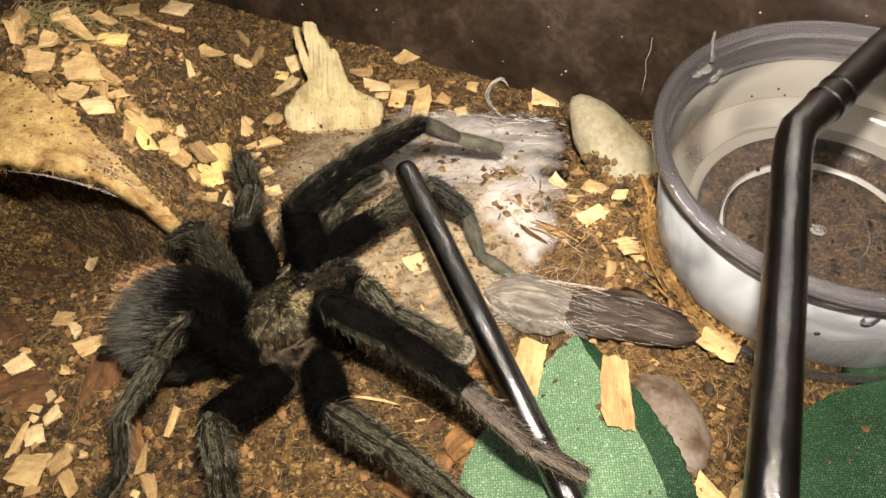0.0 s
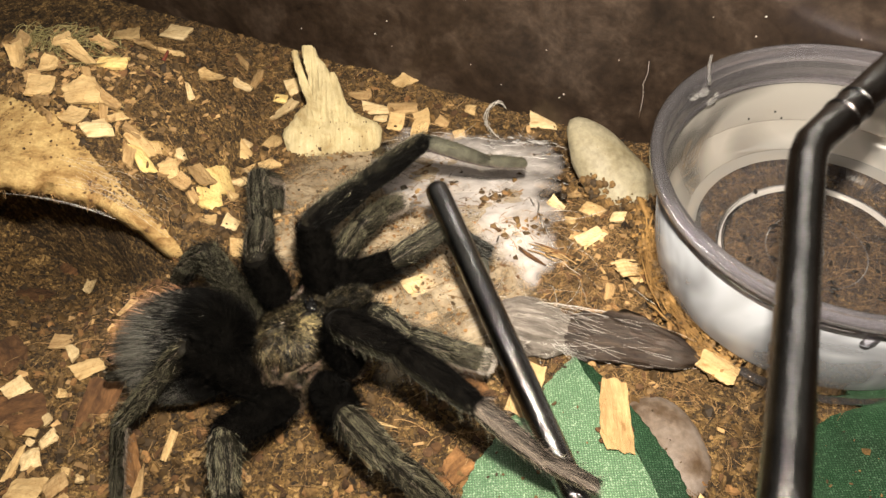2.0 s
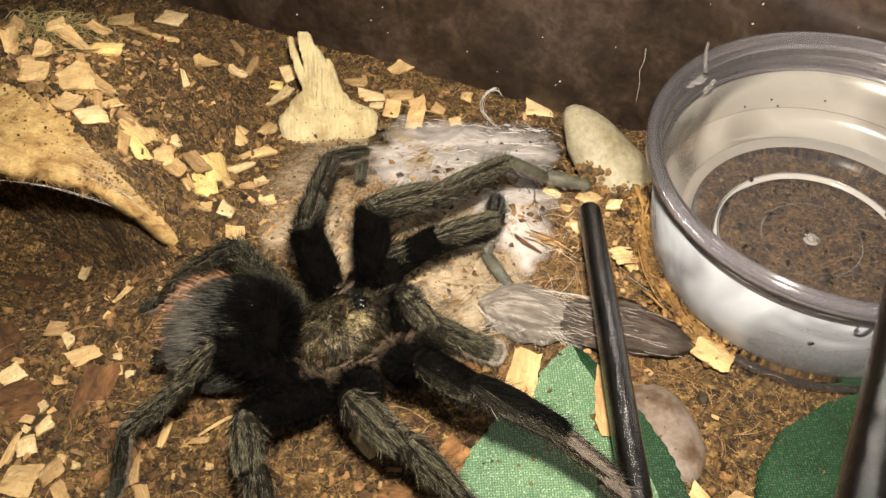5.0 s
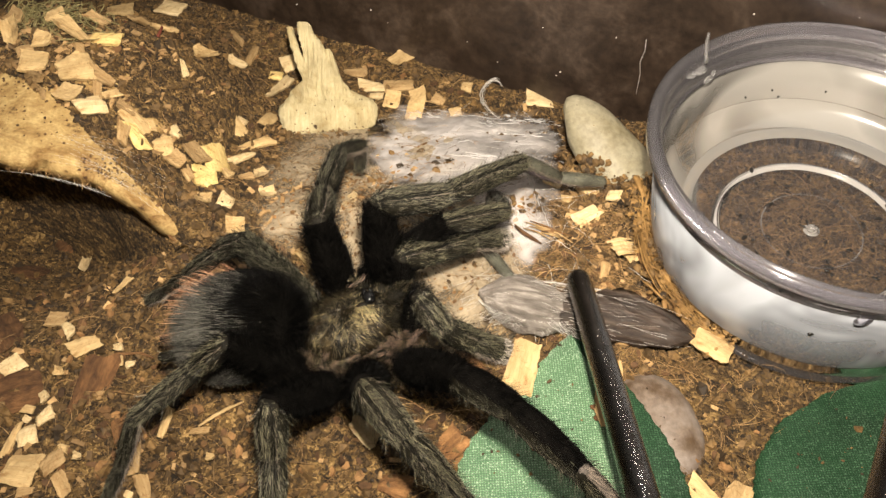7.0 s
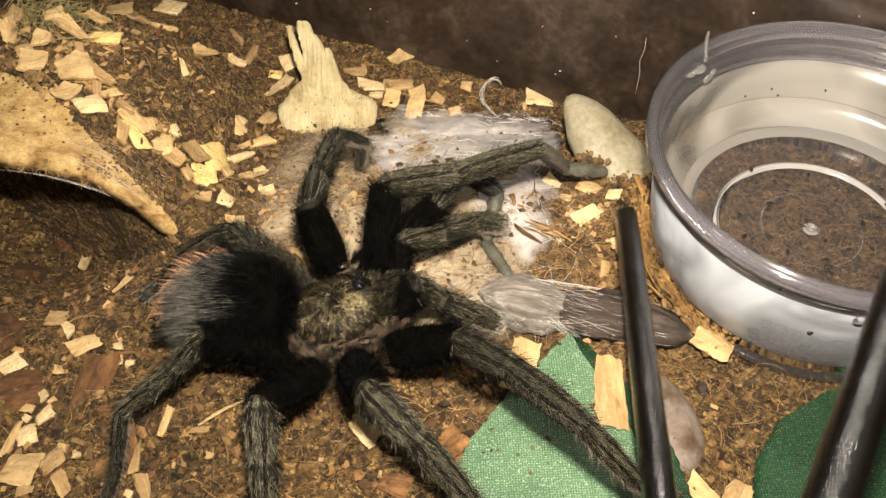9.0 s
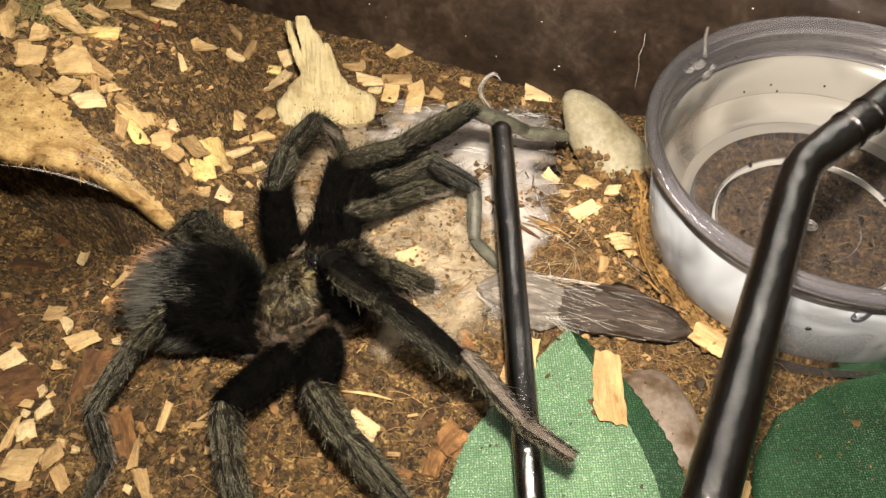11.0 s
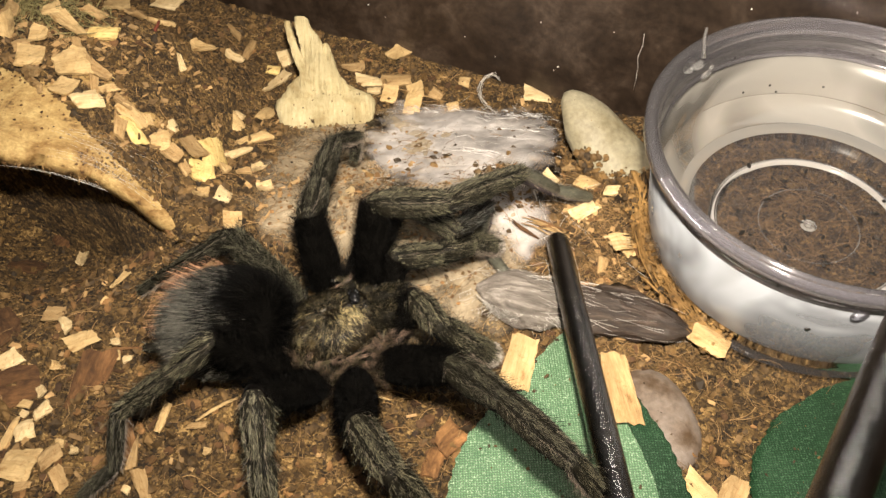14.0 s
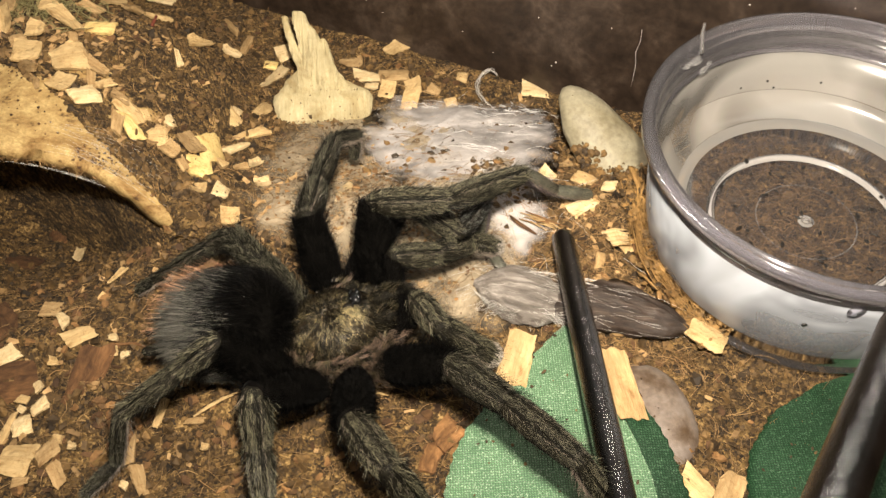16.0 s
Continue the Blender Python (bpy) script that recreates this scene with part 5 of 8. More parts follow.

..........

→ **Aim of the task**:
Reproduce the whole listing word for word, setting aside any pictures.

→ **Completed task**:
0.0 s
2.0 s
5.0 s
7.0 s
9.0 s
11.0 s
14.0 s
16.0 s
Continue the Blender Python (bpy) script that recreates this scene with part 5 of 8. More parts follow.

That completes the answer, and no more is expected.